What this task involves —
Leave out the pictures, then reproduce the rest of the material exactly.
>> begin Data segment
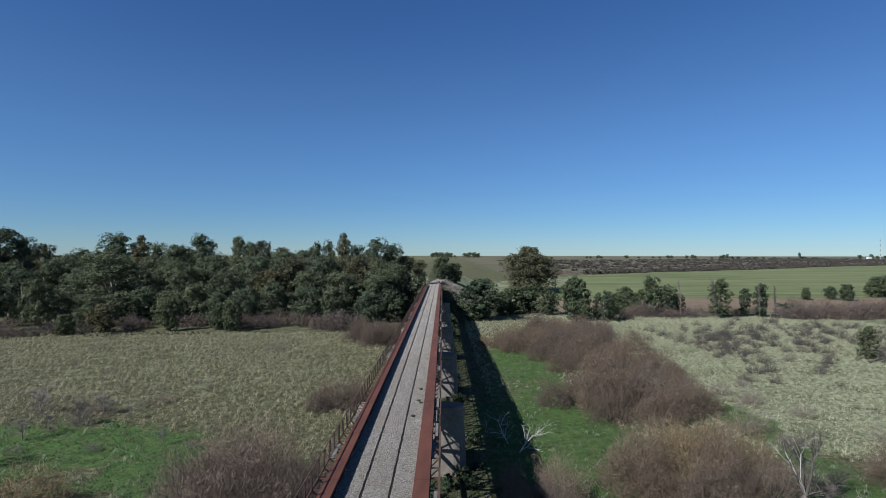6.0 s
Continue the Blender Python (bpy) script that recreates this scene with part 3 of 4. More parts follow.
for x, y, tall, wide in ((-215, 285, 25, 8.5), (-203, 283, 24.5, 8.4), (-191, 285, 25.7, 8.5), (-176.7, 285, 23.4, 7.6), (-166.6, 280, 20.4, 7), (-161, 292, 26, 8), (-149, 288, 21.5, 7.4), (-127.4, 276, 27.4, 11.8), (-140.6, 278, 18.5, 8.3), (-110, 285, 24.7, 8.5), (-95, 290, 25.8, 7.8),
                         (-101.4, 280, 21.4, 7), (-76.4, 290, 26.3, 8.3), (-84, 282, 20.9, 7), (-61, 292, 25.2, 7.8), (-67.7, 284, 20, 7), (-47, 290, 25, 8), (-52, 282, 19.3, 7), (-32.7, 290, 26, 8.6), (-37.9, 282, 19.6, 7), (-19.8, 286, 23.6, 8.8), (-23.8, 280, 19.2, 8.3), (-13.2, 292, 16.3, 5.8),
                         (-230, 280, 25, 9), (-246, 278, 27, 9), (-150, 310, 25, 8), (-170, 312, 25, 8), (-128, 308, 25, 8), (-84, 310, 25, 8), (-68, 308, 25, 8), (-56, 312, 25, 8), (-222, 305, 25, 8), (-240, 302, 26, 9)):
    stand("gum_tree", rng.choice(CANOPY), x, y, tall, wide * 1.08, GUM_LABEL, "tree", "gum wood")
for x, y, tall, wide in ((-161, 256, 16.7, 5.6), (-180, 252, 12, 5.5), (-176.6, 262, 13.5, 6.5), (-193, 258, 12, 6.4), (-142, 254, 17.4, 5.8), (-136, 264, 13.7, 6.5), (-111, 266, 14.3, 6.8), (-118, 262, 12.6, 6.5), (-91.7, 268, 15.2, 6.6), (-100, 262, 12.8, 5.7), (-63, 270, 15.3, 6), (-72, 268, 13.9, 5.8), (-50, 270, 13.7, 6), (-39, 270, 13.6, 6),
                         (-25.7, 272, 12, 6.2), (-154.5, 262, 11, 5.2), (-16.5, 275, 12.7, 5.4), (-205, 250, 14, 6), (-218, 244, 15, 6.5), (-232, 246, 14, 6.5), (-127, 258, 12, 5.6), (-82, 264, 12, 5.6), (-168, 250, 11, 5)):
    stand("gum_tree", rng.choice(EDGE), x, y, tall, wide * 1.05, "low dense gum tree at the edge of the wood", "tree", "gum wood")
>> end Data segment
Solution for this exercise —
6.0 s
Continue the Blender Python (bpy) script that recreates this scene with part 3 of 4. More parts follow.
for x, y, tall, wide in ((-215, 285, 25, 8.5), (-203, 283, 24.5, 8.4), (-191, 285, 25.7, 8.5), (-176.7, 285, 23.4, 7.6), (-166.6, 280, 20.4, 7), (-161, 292, 26, 8), (-149, 288, 21.5, 7.4), (-127.4, 276, 27.4, 11.8), (-140.6, 278, 18.5, 8.3), (-110, 285, 24.7, 8.5), (-95, 290, 25.8, 7.8),
                         (-101.4, 280, 21.4, 7), (-76.4, 290, 26.3, 8.3), (-84, 282, 20.9, 7), (-61, 292, 25.2, 7.8), (-67.7, 284, 20, 7), (-47, 290, 25, 8), (-52, 282, 19.3, 7), (-32.7, 290, 26, 8.6), (-37.9, 282, 19.6, 7), (-19.8, 286, 23.6, 8.8), (-23.8, 280, 19.2, 8.3), (-13.2, 292, 16.3, 5.8),
                         (-230, 280, 25, 9), (-246, 278, 27, 9), (-150, 310, 25, 8), (-170, 312, 25, 8), (-128, 308, 25, 8), (-84, 310, 25, 8), (-68, 308, 25, 8), (-56, 312, 25, 8), (-222, 305, 25, 8), (-240, 302, 26, 9)):
    stand("gum_tree", rng.choice(CANOPY), x, y, tall, wide * 1.08, GUM_LABEL, "tree", "gum wood")
for x, y, tall, wide in ((-161, 256, 16.7, 5.6), (-180, 252, 12, 5.5), (-176.6, 262, 13.5, 6.5), (-193, 258, 12, 6.4), (-142, 254, 17.4, 5.8), (-136, 264, 13.7, 6.5), (-111, 266, 14.3, 6.8), (-118, 262, 12.6, 6.5), (-91.7, 268, 15.2, 6.6), (-100, 262, 12.8, 5.7), (-63, 270, 15.3, 6), (-72, 268, 13.9, 5.8), (-50, 270, 13.7, 6), (-39, 270, 13.6, 6),
                         (-25.7, 272, 12, 6.2), (-154.5, 262, 11, 5.2), (-16.5, 275, 12.7, 5.4), (-205, 250, 14, 6), (-218, 244, 15, 6.5), (-232, 246, 14, 6.5), (-127, 258, 12, 5.6), (-82, 264, 12, 5.6), (-168, 250, 11, 5)):
    stand("gum_tree", rng.choice(EDGE), x, y, tall, wide * 1.05, "low dense gum tree at the edge of the wood", "tree", "gum wood")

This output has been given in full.